• Exercise aim: Strip the pictures and reproduce the rest of the listing exactly.

┄┄┄┄┄┄┄┄┄┄

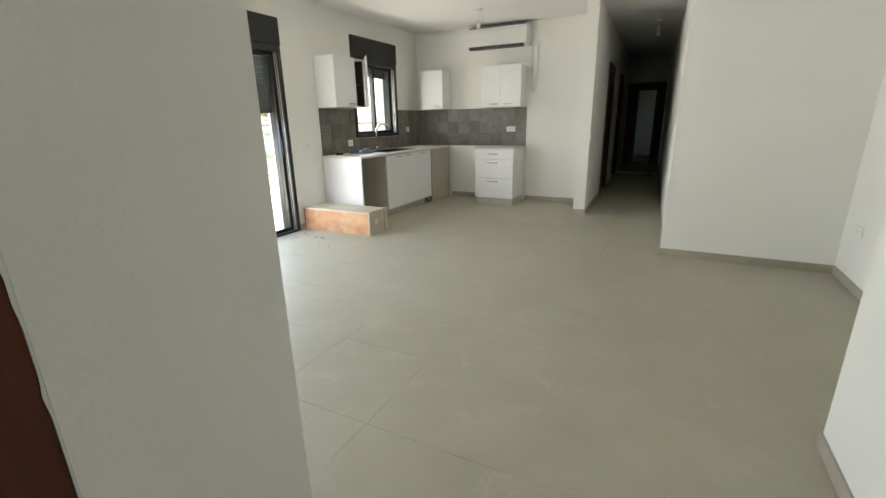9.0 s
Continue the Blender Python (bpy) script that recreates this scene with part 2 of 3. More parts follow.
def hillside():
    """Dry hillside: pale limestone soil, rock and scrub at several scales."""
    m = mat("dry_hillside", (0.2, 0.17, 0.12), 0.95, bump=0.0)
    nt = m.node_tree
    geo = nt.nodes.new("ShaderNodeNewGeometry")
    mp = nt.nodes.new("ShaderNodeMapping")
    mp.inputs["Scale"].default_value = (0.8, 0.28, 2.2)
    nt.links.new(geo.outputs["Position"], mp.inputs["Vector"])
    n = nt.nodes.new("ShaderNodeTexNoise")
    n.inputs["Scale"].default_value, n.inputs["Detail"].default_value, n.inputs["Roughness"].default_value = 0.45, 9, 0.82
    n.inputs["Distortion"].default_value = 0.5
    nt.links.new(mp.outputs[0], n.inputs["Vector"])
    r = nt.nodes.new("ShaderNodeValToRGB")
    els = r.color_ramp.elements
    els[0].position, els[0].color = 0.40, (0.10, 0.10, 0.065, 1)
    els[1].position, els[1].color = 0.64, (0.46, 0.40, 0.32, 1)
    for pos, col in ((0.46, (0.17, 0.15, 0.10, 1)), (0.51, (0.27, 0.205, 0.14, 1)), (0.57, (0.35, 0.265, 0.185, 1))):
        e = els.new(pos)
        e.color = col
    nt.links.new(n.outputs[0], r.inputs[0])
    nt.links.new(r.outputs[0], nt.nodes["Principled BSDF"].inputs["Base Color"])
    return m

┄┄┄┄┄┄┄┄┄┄

• Exercise result:
9.0 s
Continue the Blender Python (bpy) script that recreates this scene with part 2 of 3. More parts follow.
def hillside():
    """Dry hillside: pale limestone soil, rock and scrub at several scales."""
    m = mat("dry_hillside", (0.2, 0.17, 0.12), 0.95, bump=0.0)
    nt = m.node_tree
    geo = nt.nodes.new("ShaderNodeNewGeometry")
    mp = nt.nodes.new("ShaderNodeMapping")
    mp.inputs["Scale"].default_value = (0.8, 0.28, 2.2)
    nt.links.new(geo.outputs["Position"], mp.inputs["Vector"])
    n = nt.nodes.new("ShaderNodeTexNoise")
    n.inputs["Scale"].default_value, n.inputs["Detail"].default_value, n.inputs["Roughness"].default_value = 0.45, 9, 0.82
    n.inputs["Distortion"].default_value = 0.5
    nt.links.new(mp.outputs[0], n.inputs["Vector"])
    r = nt.nodes.new("ShaderNodeValToRGB")
    els = r.color_ramp.elements
    els[0].position, els[0].color = 0.40, (0.10, 0.10, 0.065, 1)
    els[1].position, els[1].color = 0.64, (0.46, 0.40, 0.32, 1)
    for pos, col in ((0.46, (0.17, 0.15, 0.10, 1)), (0.51, (0.27, 0.205, 0.14, 1)), (0.57, (0.35, 0.265, 0.185, 1))):
        e = els.new(pos)
        e.color = col
    nt.links.new(n.outputs[0], r.inputs[0])
    nt.links.new(r.outputs[0], nt.nodes["Principled BSDF"].inputs["Base Color"])
    return m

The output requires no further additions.